■ EXERCISE REQUIREMENTS
Quote every line of the data below as it stands, omitting pictures.

━━━━━━━━━━━━━━━━━━━━

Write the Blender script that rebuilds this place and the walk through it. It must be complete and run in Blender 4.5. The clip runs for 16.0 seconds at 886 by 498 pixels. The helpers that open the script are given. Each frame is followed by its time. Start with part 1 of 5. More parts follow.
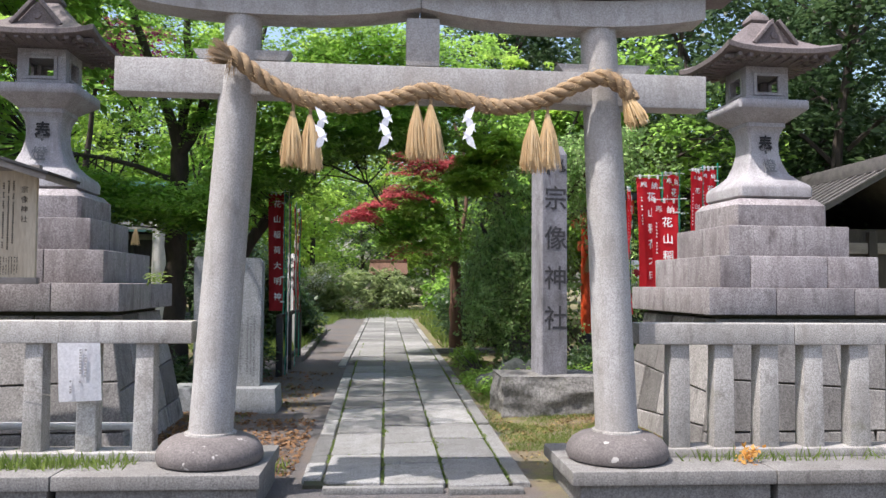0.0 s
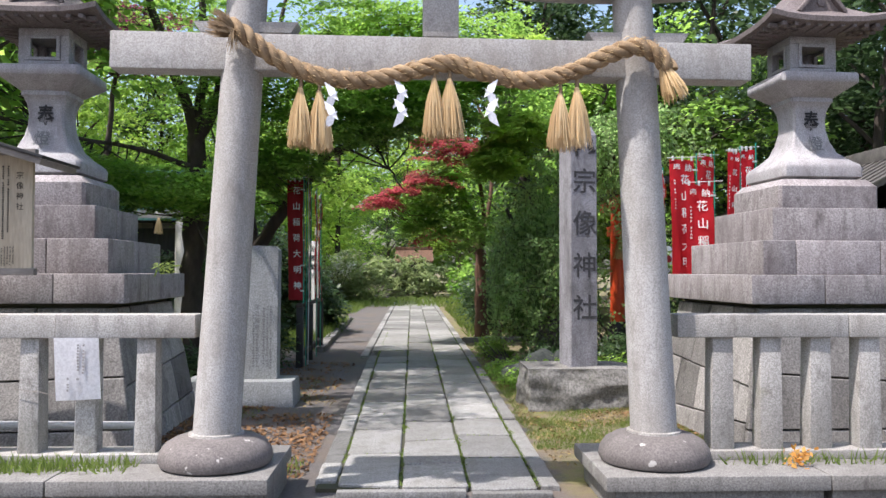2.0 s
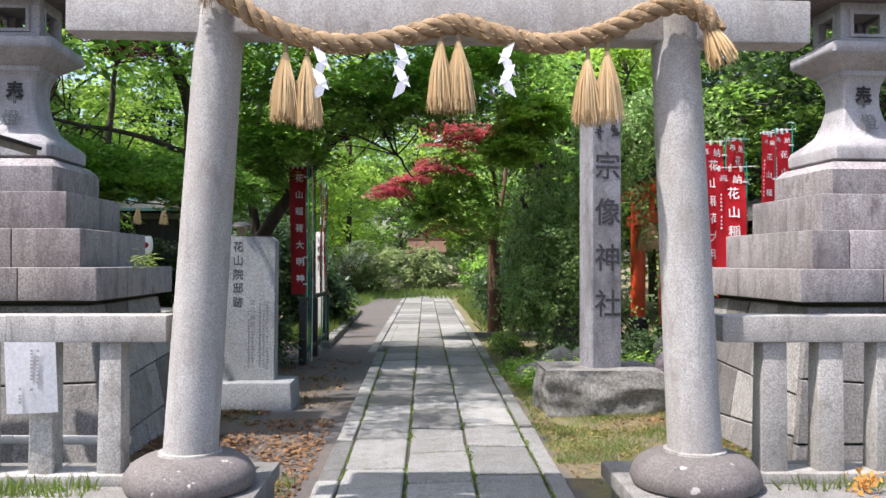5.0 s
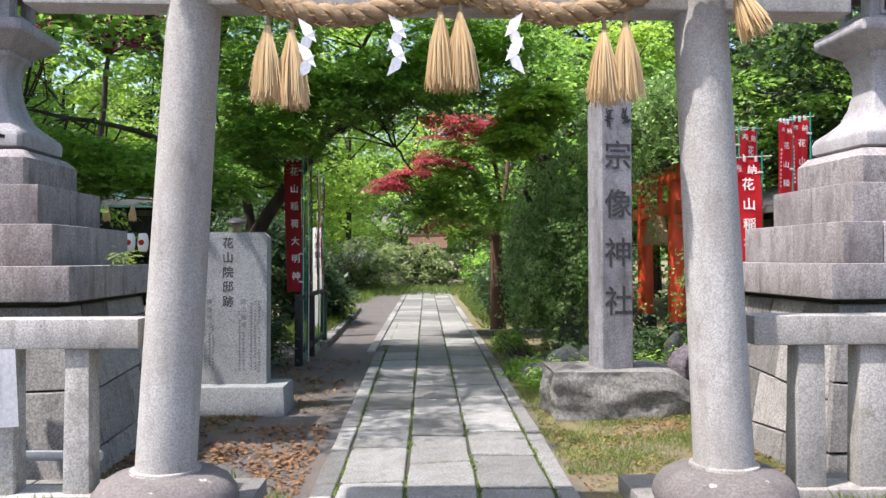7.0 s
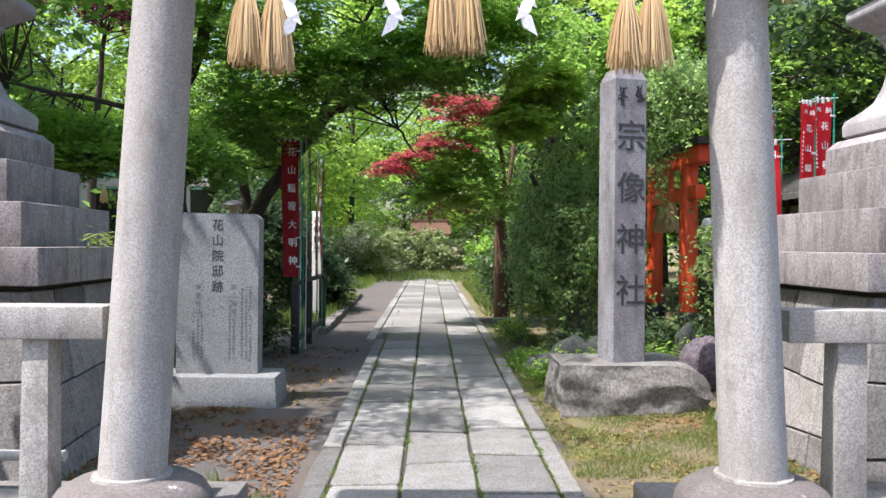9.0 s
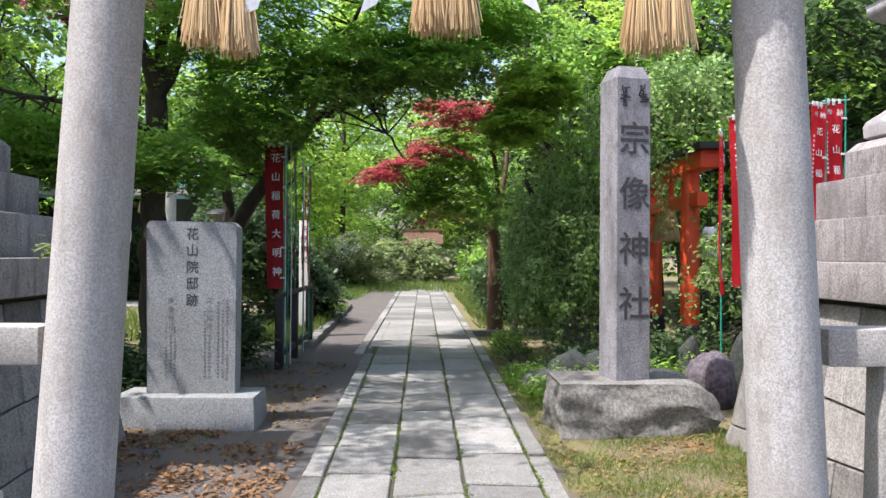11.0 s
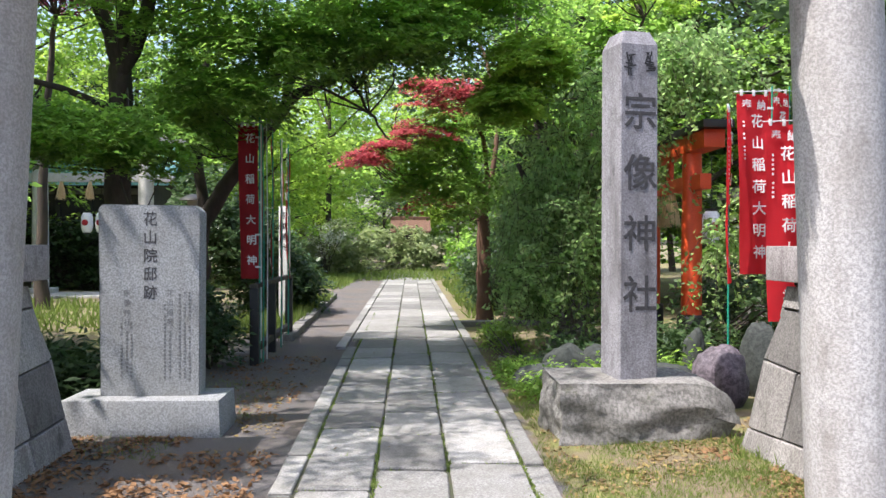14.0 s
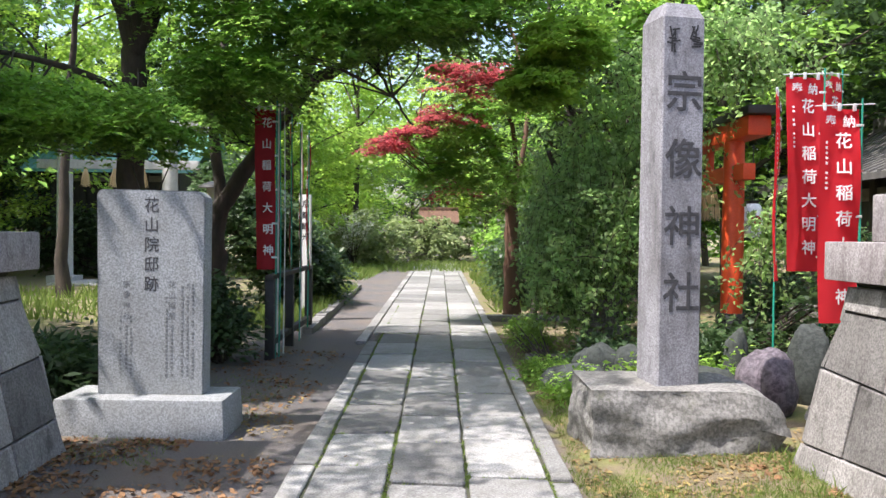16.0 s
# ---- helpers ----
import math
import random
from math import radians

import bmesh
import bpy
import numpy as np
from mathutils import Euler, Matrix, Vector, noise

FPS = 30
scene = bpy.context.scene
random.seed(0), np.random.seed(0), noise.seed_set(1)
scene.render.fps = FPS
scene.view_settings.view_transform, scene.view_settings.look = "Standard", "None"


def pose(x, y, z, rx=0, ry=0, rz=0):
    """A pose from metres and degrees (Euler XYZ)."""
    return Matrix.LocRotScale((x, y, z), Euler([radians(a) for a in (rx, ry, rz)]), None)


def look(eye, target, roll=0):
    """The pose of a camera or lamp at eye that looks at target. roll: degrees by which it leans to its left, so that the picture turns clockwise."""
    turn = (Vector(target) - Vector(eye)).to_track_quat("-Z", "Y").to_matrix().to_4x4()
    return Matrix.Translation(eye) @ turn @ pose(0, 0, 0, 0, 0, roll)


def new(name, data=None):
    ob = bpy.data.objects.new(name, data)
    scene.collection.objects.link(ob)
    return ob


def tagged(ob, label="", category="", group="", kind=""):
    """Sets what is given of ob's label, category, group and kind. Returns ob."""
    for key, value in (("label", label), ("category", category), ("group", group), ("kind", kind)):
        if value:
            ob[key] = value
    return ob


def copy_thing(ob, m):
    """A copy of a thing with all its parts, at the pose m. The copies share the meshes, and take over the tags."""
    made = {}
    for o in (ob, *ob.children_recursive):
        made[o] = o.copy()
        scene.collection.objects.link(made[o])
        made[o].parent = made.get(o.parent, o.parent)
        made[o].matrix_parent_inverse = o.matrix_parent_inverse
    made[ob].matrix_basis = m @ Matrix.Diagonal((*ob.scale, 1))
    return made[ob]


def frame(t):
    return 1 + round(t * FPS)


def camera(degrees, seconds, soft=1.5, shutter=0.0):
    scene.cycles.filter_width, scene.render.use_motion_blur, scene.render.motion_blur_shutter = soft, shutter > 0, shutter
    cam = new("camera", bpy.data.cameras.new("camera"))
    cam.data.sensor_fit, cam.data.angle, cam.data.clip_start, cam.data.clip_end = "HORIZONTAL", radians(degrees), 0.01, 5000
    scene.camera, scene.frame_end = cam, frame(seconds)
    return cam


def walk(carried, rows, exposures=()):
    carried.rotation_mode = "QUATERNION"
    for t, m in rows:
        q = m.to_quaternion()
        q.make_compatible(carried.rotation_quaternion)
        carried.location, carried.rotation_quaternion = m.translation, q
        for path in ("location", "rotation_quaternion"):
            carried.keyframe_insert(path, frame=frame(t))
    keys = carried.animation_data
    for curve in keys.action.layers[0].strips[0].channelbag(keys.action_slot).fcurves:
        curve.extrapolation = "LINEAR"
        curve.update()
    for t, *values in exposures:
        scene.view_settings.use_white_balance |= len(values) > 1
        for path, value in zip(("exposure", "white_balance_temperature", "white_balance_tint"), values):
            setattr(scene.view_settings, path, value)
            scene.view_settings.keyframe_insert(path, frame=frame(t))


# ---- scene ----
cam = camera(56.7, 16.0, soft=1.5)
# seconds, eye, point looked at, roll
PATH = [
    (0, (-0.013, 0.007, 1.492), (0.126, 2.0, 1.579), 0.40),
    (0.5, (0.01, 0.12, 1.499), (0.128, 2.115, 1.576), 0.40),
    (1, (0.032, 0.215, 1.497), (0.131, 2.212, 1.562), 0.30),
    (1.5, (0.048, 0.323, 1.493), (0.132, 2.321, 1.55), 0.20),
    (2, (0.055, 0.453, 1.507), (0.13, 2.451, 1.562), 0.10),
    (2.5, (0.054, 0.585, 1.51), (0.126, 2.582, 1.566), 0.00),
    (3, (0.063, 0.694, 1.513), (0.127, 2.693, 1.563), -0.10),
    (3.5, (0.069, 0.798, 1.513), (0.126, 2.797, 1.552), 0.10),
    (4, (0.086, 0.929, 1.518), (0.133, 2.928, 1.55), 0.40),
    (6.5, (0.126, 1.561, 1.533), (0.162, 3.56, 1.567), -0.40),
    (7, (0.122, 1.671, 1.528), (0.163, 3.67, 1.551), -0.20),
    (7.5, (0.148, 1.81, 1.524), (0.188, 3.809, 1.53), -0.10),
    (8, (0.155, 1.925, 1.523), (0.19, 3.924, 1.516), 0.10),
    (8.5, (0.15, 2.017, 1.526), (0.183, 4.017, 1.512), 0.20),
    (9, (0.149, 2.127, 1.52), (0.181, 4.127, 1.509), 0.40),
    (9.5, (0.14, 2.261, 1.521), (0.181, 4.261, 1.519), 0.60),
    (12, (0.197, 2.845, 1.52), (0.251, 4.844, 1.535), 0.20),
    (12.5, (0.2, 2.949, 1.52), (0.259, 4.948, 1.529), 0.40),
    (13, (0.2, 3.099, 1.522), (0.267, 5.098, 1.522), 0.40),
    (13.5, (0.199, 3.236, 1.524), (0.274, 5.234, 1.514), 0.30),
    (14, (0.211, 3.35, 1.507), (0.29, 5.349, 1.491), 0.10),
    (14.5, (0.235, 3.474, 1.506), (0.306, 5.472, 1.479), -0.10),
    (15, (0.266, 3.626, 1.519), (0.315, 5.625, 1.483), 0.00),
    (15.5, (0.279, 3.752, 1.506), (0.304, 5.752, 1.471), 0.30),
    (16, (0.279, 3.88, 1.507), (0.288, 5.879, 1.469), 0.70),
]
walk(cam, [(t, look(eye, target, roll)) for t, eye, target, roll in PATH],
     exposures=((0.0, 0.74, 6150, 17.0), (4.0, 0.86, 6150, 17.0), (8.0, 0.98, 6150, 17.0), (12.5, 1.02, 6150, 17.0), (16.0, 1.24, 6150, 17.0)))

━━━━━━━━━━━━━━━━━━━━

■ THE SOLUTION
Write the Blender script that rebuilds this place and the walk through it. It must be complete and run in Blender 4.5. The clip runs for 16.0 seconds at 886 by 498 pixels. The helpers that open the script are given. Each frame is followed by its time. Start with part 1 of 5. More parts follow.
0.0 s
2.0 s
5.0 s
7.0 s
9.0 s
11.0 s
14.0 s
16.0 s
# ---- helpers ----
import math
import random
from math import radians

import bmesh
import bpy
import numpy as np
from mathutils import Euler, Matrix, Vector, noise

FPS = 30
scene = bpy.context.scene
random.seed(0), np.random.seed(0), noise.seed_set(1)
scene.render.fps = FPS
scene.view_settings.view_transform, scene.view_settings.look = "Standard", "None"


def pose(x, y, z, rx=0, ry=0, rz=0):
    """A pose from metres and degrees (Euler XYZ)."""
    return Matrix.LocRotScale((x, y, z), Euler([radians(a) for a in (rx, ry, rz)]), None)


def look(eye, target, roll=0):
    """The pose of a camera or lamp at eye that looks at target. roll: degrees by which it leans to its left, so that the picture turns clockwise."""
    turn = (Vector(target) - Vector(eye)).to_track_quat("-Z", "Y").to_matrix().to_4x4()
    return Matrix.Translation(eye) @ turn @ pose(0, 0, 0, 0, 0, roll)


def new(name, data=None):
    ob = bpy.data.objects.new(name, data)
    scene.collection.objects.link(ob)
    return ob


def tagged(ob, label="", category="", group="", kind=""):
    """Sets what is given of ob's label, category, group and kind. Returns ob."""
    for key, value in (("label", label), ("category", category), ("group", group), ("kind", kind)):
        if value:
            ob[key] = value
    return ob


def copy_thing(ob, m):
    """A copy of a thing with all its parts, at the pose m. The copies share the meshes, and take over the tags."""
    made = {}
    for o in (ob, *ob.children_recursive):
        made[o] = o.copy()
        scene.collection.objects.link(made[o])
        made[o].parent = made.get(o.parent, o.parent)
        made[o].matrix_parent_inverse = o.matrix_parent_inverse
    made[ob].matrix_basis = m @ Matrix.Diagonal((*ob.scale, 1))
    return made[ob]


def frame(t):
    return 1 + round(t * FPS)


def camera(degrees, seconds, soft=1.5, shutter=0.0):
    scene.cycles.filter_width, scene.render.use_motion_blur, scene.render.motion_blur_shutter = soft, shutter > 0, shutter
    cam = new("camera", bpy.data.cameras.new("camera"))
    cam.data.sensor_fit, cam.data.angle, cam.data.clip_start, cam.data.clip_end = "HORIZONTAL", radians(degrees), 0.01, 5000
    scene.camera, scene.frame_end = cam, frame(seconds)
    return cam


def walk(carried, rows, exposures=()):
    carried.rotation_mode = "QUATERNION"
    for t, m in rows:
        q = m.to_quaternion()
        q.make_compatible(carried.rotation_quaternion)
        carried.location, carried.rotation_quaternion = m.translation, q
        for path in ("location", "rotation_quaternion"):
            carried.keyframe_insert(path, frame=frame(t))
    keys = carried.animation_data
    for curve in keys.action.layers[0].strips[0].channelbag(keys.action_slot).fcurves:
        curve.extrapolation = "LINEAR"
        curve.update()
    for t, *values in exposures:
        scene.view_settings.use_white_balance |= len(values) > 1
        for path, value in zip(("exposure", "white_balance_temperature", "white_balance_tint"), values):
            setattr(scene.view_settings, path, value)
            scene.view_settings.keyframe_insert(path, frame=frame(t))


# ---- scene ----
cam = camera(56.7, 16.0, soft=1.5)
# seconds, eye, point looked at, roll
PATH = [
    (0, (-0.013, 0.007, 1.492), (0.126, 2.0, 1.579), 0.40),
    (0.5, (0.01, 0.12, 1.499), (0.128, 2.115, 1.576), 0.40),
    (1, (0.032, 0.215, 1.497), (0.131, 2.212, 1.562), 0.30),
    (1.5, (0.048, 0.323, 1.493), (0.132, 2.321, 1.55), 0.20),
    (2, (0.055, 0.453, 1.507), (0.13, 2.451, 1.562), 0.10),
    (2.5, (0.054, 0.585, 1.51), (0.126, 2.582, 1.566), 0.00),
    (3, (0.063, 0.694, 1.513), (0.127, 2.693, 1.563), -0.10),
    (3.5, (0.069, 0.798, 1.513), (0.126, 2.797, 1.552), 0.10),
    (4, (0.086, 0.929, 1.518), (0.133, 2.928, 1.55), 0.40),
    (6.5, (0.126, 1.561, 1.533), (0.162, 3.56, 1.567), -0.40),
    (7, (0.122, 1.671, 1.528), (0.163, 3.67, 1.551), -0.20),
    (7.5, (0.148, 1.81, 1.524), (0.188, 3.809, 1.53), -0.10),
    (8, (0.155, 1.925, 1.523), (0.19, 3.924, 1.516), 0.10),
    (8.5, (0.15, 2.017, 1.526), (0.183, 4.017, 1.512), 0.20),
    (9, (0.149, 2.127, 1.52), (0.181, 4.127, 1.509), 0.40),
    (9.5, (0.14, 2.261, 1.521), (0.181, 4.261, 1.519), 0.60),
    (12, (0.197, 2.845, 1.52), (0.251, 4.844, 1.535), 0.20),
    (12.5, (0.2, 2.949, 1.52), (0.259, 4.948, 1.529), 0.40),
    (13, (0.2, 3.099, 1.522), (0.267, 5.098, 1.522), 0.40),
    (13.5, (0.199, 3.236, 1.524), (0.274, 5.234, 1.514), 0.30),
    (14, (0.211, 3.35, 1.507), (0.29, 5.349, 1.491), 0.10),
    (14.5, (0.235, 3.474, 1.506), (0.306, 5.472, 1.479), -0.10),
    (15, (0.266, 3.626, 1.519), (0.315, 5.625, 1.483), 0.00),
    (15.5, (0.279, 3.752, 1.506), (0.304, 5.752, 1.471), 0.30),
    (16, (0.279, 3.88, 1.507), (0.288, 5.879, 1.469), 0.70),
]
walk(cam, [(t, look(eye, target, roll)) for t, eye, target, roll in PATH],
     exposures=((0.0, 0.74, 6150, 17.0), (4.0, 0.86, 6150, 17.0), (8.0, 0.98, 6150, 17.0), (12.5, 1.02, 6150, 17.0), (16.0, 1.24, 6150, 17.0)))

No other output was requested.